Tuesday, December 8, 2020
Adam Thimmesch (Nebraska), States, the PPP, and Planning for Fiscal Shocks, 98 Tax Notes State 1029 (Dec. 7, 2020):
This article is one in a series evaluating potential state responses to the COVID-19 pandemic. Prior articles in this series have focused on changes that the author and others recommend states make to both their personal and corporate income taxes, with a focus on provisions of the Coronavirus Aid, Relief, and Economic Security Act (P.L. 116-136) that make little sense for states to adopt in the midst of a global pandemic. This article focuses on the Paycheck Protection Program and the federal and state tax treatment of funds received by taxpayers under that program. The article is a part of Project SAFE (State Action in Fiscal Emergencies), an academic effort to help states weather the fiscal crisis by providing policy recommendations backed by research.
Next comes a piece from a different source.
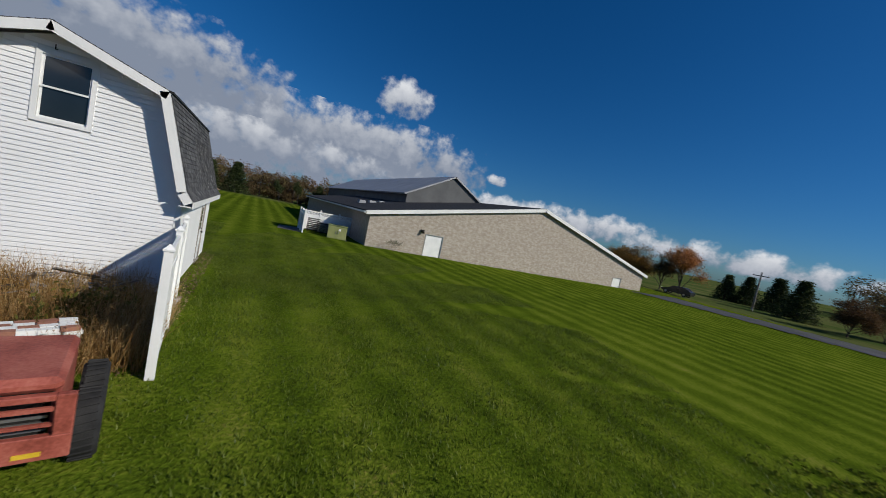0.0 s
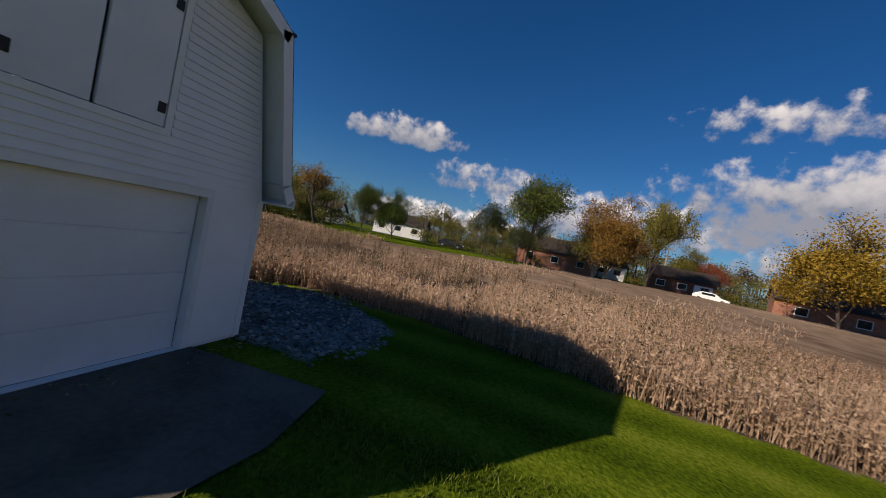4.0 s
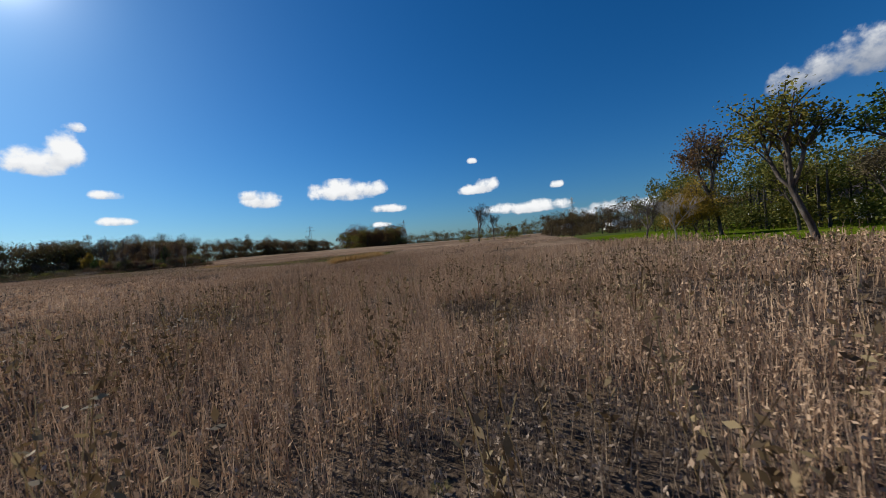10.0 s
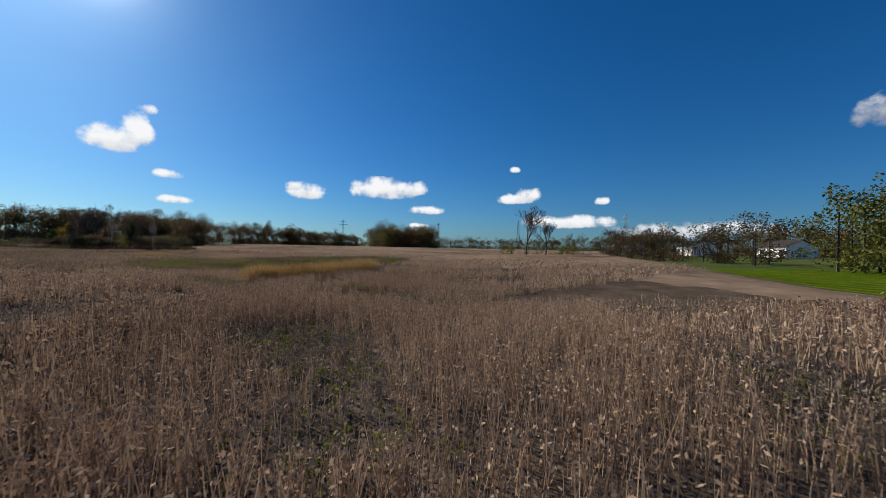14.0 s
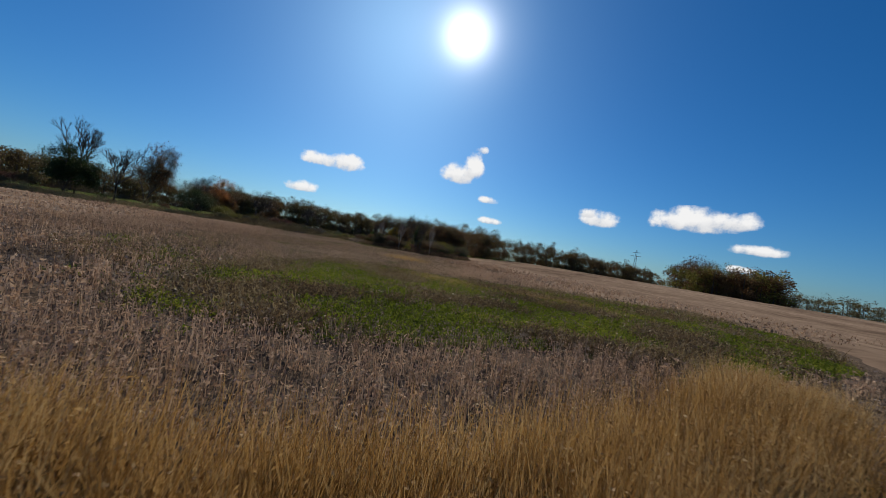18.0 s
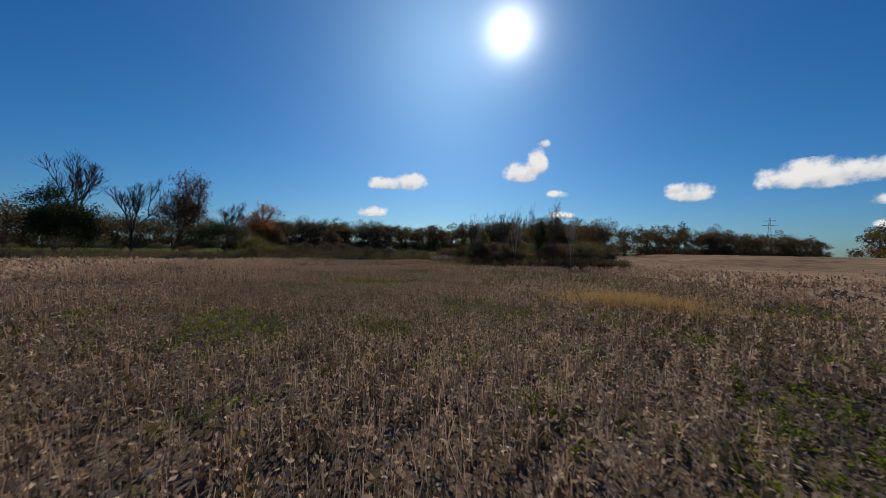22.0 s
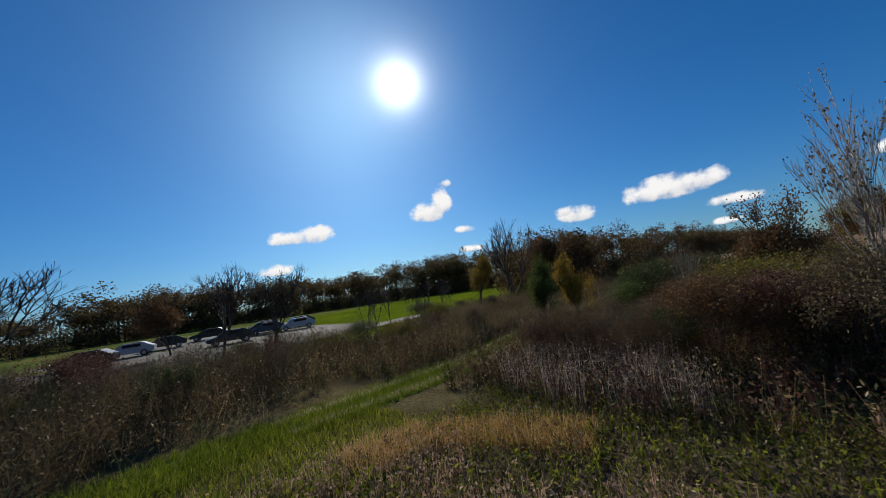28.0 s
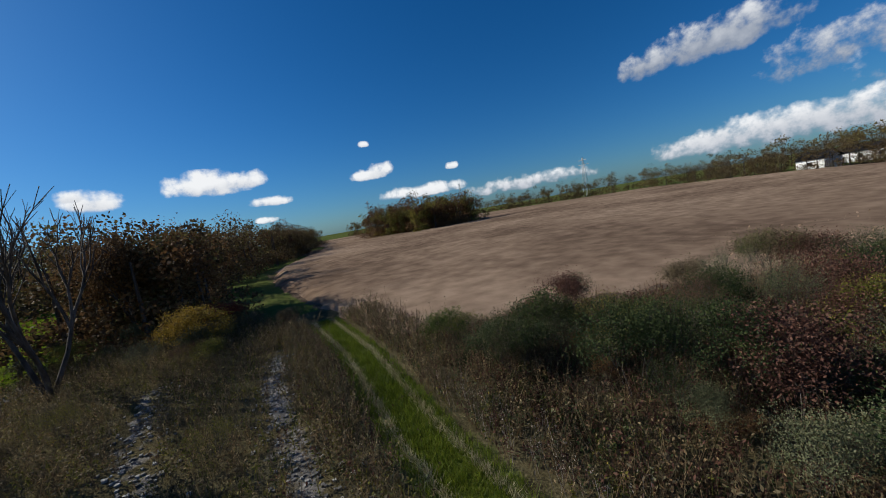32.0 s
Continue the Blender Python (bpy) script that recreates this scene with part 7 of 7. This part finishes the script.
def car_like(x, y, turn, paint, label):
    c = thing("car", x, y, gz(x, y) + 0.06, label, "car", turn, "parked cars")
    prof = [(-2.15, 0.35), (2.1, 0.35), (2.15, 0.7), (1.15, 0.9), (0.45, 1.38), (-1.2, 1.42), (-1.95, 0.98), (-2.2, 0.9)]
    bm = extruded([(u, w) for u, w in prof], "y", -0.86, 0.86)
    bmesh.ops.bevel(bm, geom=list(bm.edges), offset=0.07, segments=2, affect="EDGES")
    part("body", bm, CAR_PAINT[paint], c)
    part("windscreen", extruded([(0.52, 1.33), (1.08, 0.94), (1.10, 0.96), (0.55, 1.35)], "y", -0.7, 0.7), M["glass"], c)
    part("side_window", boxes((-1.1, 0.4, -0.875, -0.862, 0.98, 1.28), bevel=0.004), M["glass"], c)
    part("side_window", boxes((-1.1, 0.4, 0.862, 0.875, 0.98, 1.28), bevel=0.004), M["glass"], c)
    for sy in (-0.6, 0.6):
        part("headlight", boxes((2.11, 2.17, sy - 0.18, sy + 0.18, 0.62, 0.74), bevel=0.01), M["white"], c)
    for wx in (-1.35, 1.35):
        for wy in (-0.8, 0.8):
            bm = bmesh.new()
            tube(bm, (wx, wy - 0.1, 0.31), (wx, wy + 0.1, 0.31), 0.31, 0.31, 18)
            tyre = part("tyre", bm, M["rubber"], c)
            bm = bmesh.new()
            tube(bm, (wx, wy - 0.11, 0.31), (wx, wy + 0.11, 0.31), 0.19, 0.19, 14)
            part("rim", bm, M["steel"], tyre)
    return c


for i, (x, y, paint) in enumerate(((78.3, -90.9, "dark"), (81.3, -94.9, "silver"), (83.8, -98.9, "dark"), (76.3, -107.0, "blue"), (79.8, -108.5, "dark"), (77.8, -112.5, "dark"), (73.8, -109.5, "silver"), (83.3, -111.0, "dark"), (72.3, -100.4, "dark"), (86.3, -105.0, "dark"))):
    car_like(x, y, 55 + 7 * (i % 3), paint, f"{ {'dark': 'black', 'silver': 'silver', 'blue': 'dark blue'}[paint]} parked car on the asphalt lot")
car_like(62, 22, 95, "dark", "dark car parked beyond the lawn")
car_like(-61.6, -4.6, 95, "dark", "dark car parked on the street")
car_like(-59.1, 34.4, 70, "white", "white car parked by a house")


# ---------------------------------------------------------------- houses and far things
def house(x, y, turn, length, depth, eave, ridge, wall, roof, label, windows=3, garage=False):
    h = thing("house", x, y, gz(x, y), label, "house", turn, "houses")
    L, Dp = length / 2, depth / 2
    part("wall", extruded([(-Dp, 0), (Dp, 0), (Dp, eave), (0, ridge - 0.1), (-Dp, eave)], "x", -L, L), wall, h)
    for s in (-1, 1):
        bm = bmesh.new()
        vs = [bm.verts.new(p) for p in ((-L - 0.4, s * (Dp + 0.4), eave - 0.12), (L + 0.4, s * (Dp + 0.4), eave - 0.12), (L + 0.4, 0, ridge), (-L - 0.4, 0, ridge))]
        bm.faces.new(vs)
        bmesh.ops.solidify(bm, geom=bm.faces[:], thickness=0.14)
        bmesh.ops.translate(bm, verts=bm.verts, vec=(0, 0, 0.16))
        part("roof", bm, roof, h)
    for s in (-1, 1):
        for k in range(windows):
            wx = -L + length * (k + 0.5) / windows
            w = part("window", boxes((wx - 0.65, wx + 0.65, s * Dp - 0.03, s * Dp + 0.03, eave * 0.38, eave * 0.82)), M["white"], h)
            part("pane", boxes((wx - 0.56, wx + 0.56, s * Dp - 0.04, s * Dp + 0.04, eave * 0.42, eave * 0.78)), M["glass"], w)
    if garage:
        part("garage_door", boxes((L * 0.35, L * 0.9, -Dp - 0.04, -Dp + 0.02, 0, 2.1)), M["white"], h)
    return h


TAN = material("tan_siding", [(0.50, 0.46, 0.34), (0.58, 0.54, 0.42)], scale=1, rough=0.7)
ROOF_BROWN = material("brown_roof", [(0.07, 0.055, 0.047), (0.13, 0.105, 0.09)], scale=2, fine=0.4, rough=0.9)
house(-57.0, 49.3, 66.5, 16, 8, 2.5, 4.6, M["brick_red"], ROOF_BROWN, "low red brick house with brown roof")
house(-69.1, 33.5, 79.5, 9, 7, 2.4, 4.2, M["brick_red"], ROOF_BROWN, "small brick house with brown roof", garage=True)
house(-70.7, 13.1, 89.5, 13, 8, 2.7, 5.4, M["brick_red"], ROOF_BROWN, "brick house with brown roof behind trees")
house(-78.3, 22.6, 84.5, 8, 6, 2.4, 4.0, M["white"], ROOF_BROWN, "white garage with brown roof", garage=True)
house(-55.2, 66.7, 44.5, 12, 8, 2.6, 4.8, M["brick_red"], ROOF_BROWN, "brick house among trees")
house(-30.6, 113.3, 24.5, 9, 8, 5.2, 7.4, TAN, M["roof_dark"], "two-storey cream house behind the white wall", windows=2)
house(-47.3, 97.4, 24.5, 12, 7, 2.6, 4.4, M["white"], M["roof_dark"], "low white house behind the white wall")
house(-62.2, -33.9, 104.5, 12, 7, 2.4, 4.2, M["white"], ROOF_BROWN, "low white house behind the west lawn")
house(-76.3, -50.0, 104.5, 12, 7, 2.4, 4.4, M["white"], M["roof_dark"], "white house with grey roof behind the west lawn")
house(-70.1, -17.6, 99.5, 10, 7, 2.5, 4.5, M["white"], ROOF_BROWN, "white house among trees")
house(-83.4, -121.6, 64.5, 6, 5, 2.4, 4.2, M["white"], M["roof_dark"], "small white shed at the far field edge", windows=1)
house(-98.3, -115.4, 64.5, 12, 6, 2.4, 4.0, M["white"], M["roof_dark"], "long white house at the far field edge")
house(-110.0, -101.8, 64.5, 12, 6, 2.4, 4.2, M["white"], ROOF_BROWN, "white house far beyond the field")
wall_ = thing("white_wall", -33.5, 88.9, gz(-33.5, 88.9), "long plain white boundary wall beyond the field", "wall", 26)
for k in range(9):
    part("wall_panel", boxes((-27 + 6 * k, -27 + 6 * k + 5.9, -0.1, 0.1, -0.3, 2.0), bevel=0.01), M["white"], wall_)
    part("pier", boxes((-27.18 + 6 * k, -26.92 + 6 * k, -0.14, 0.14, -0.3, 2.15), bevel=0.01), M["white"], wall_)
for i, (x, y, tall) in enumerate(((-14.0, 109.3, 9), (-8.3, 106.2, 9), (-90.6, 44.8, 9), (-71.5, 31.6, 8), (76, 17.5, 6.5))):
    pole = thing("utility_pole", x, y, gz(x, y), "grey wooden utility pole with cross arm", "utility pole", 25 * i, "utility poles")
    bm = bmesh.new()
    tube(bm, (0, 0, -0.3), (0, 0, tall), 0.16, 0.11, 8)
    part("pole", bm, M["worn_wood"], pole)
    part("cross_arm", boxes((-1.1, 1.1, -0.06, 0.06, tall - 0.7, tall - 0.56)), M["worn_wood"], pole)
    for k in (-0.95, 0, 0.95):
        bm = bmesh.new()
        tube(bm, (k, 0, tall - 0.56), (k, 0, tall - 0.38), 0.05, 0.03, 6)
        part("insulator", bm, M["steel"], pole)
for i, (x, y, tall) in enumerate(((24, -385, 26), (-64, -360, 24), (-130, -330, 26), (-175, -250, 26))):
    mast = thing("power_pylon", x, y, gz(x, y), "far grey lattice power pylon", "pylon", 30 * i, "power pylons")
    bm = bmesh.new()
    for sx in (-1, 1):
        for sy in (-1, 1):
            tube(bm, (sx * 1.6, sy * 1.6, 0), (sx * 0.3, sy * 0.3, tall), 0.14, 0.08, 4)
    for k in range(9):
        f0, f1 = k / 9, (k + 1) / 9
        w0, w1 = 1.6 - 1.3 * f0, 1.6 - 1.3 * f1
        for s in (-1, 1):
            tube(bm, (-w0, s * w0, tall * f0), (w1, s * w1, tall * f1), 0.06, 0.06, 4)
            tube(bm, (s * w0, w0, tall * f0), (s * w1, -w1, tall * f1), 0.06, 0.06, 4)
    part("tower", bm, M["steel"], mast)
    part("cross_arm", boxes((-4, 4, -0.15, 0.15, tall - 5, tall - 4.7), (-3, 3, -0.15, 0.15, tall - 2, tall - 1.7)), M["steel"], mast)
heap = thing("brush_heap", 38.7, -79.6, gz(38.7, -79.6), "dark heap of cut branches at the field's edge", "brush heap")
for k in range(60):
    bm = bmesh.new()
    a_, l_ = bs.uniform(0, 6.28), bs.uniform(0.5, 1.3)
    c_ = Vector((bs.normal(0, 0.6), bs.normal(0, 0.4), bs.uniform(0.02, 0.4)))
    d_ = Vector((math.cos(a_), math.sin(a_), bs.normal(0, 0.2))) * l_ / 2
    tube(bm, c_ - d_, c_ + d_, 0.03, 0.012, 5)
    part("branch", bm, M["bark"], heap)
Planning for a Future Fiscal Shock
Based on this analysis, and the apparent bipartisan support for a change in law in this area, states should be very aware of potential changes to the deductibility of PPP-funded expenses. The PPP provided American businesses with significant assistance as the country dealt with the initial wave of COVID-19 infections and related business shutdowns, but taxpayers and states continue to feel the effects of the pandemic and the failure of Congress to respond fully to the needs of the country. If Congress were to finally respond by allowing PPP-funded expenses to be deducted, the effects on states’ budgets could be dire. States need to be aware of this issue and need to plan ahead. Congress has shown little sensitivity to the effects of its tax changes on the states in recent years, and while states may hope for a better partnership with the federal government, it would be best for states to not plan on that improvement in the short-term.
A future article in this series will provide my thoughts on why states would be well-advised to decouple from any future PPP deductibility for tax and economic policy reasons, but regardless, states must be prepared for this significant change and how they would respond. That might mean pressing Congress to provide states with more direct relief or it might mean preemptively decoupling from future changes. But states need to take control of their fiscal affairs as much as possible in these uncertain and trying times. Being aware of, and preparing for, the impact of the PPP on their budgets is one necessary step in that process.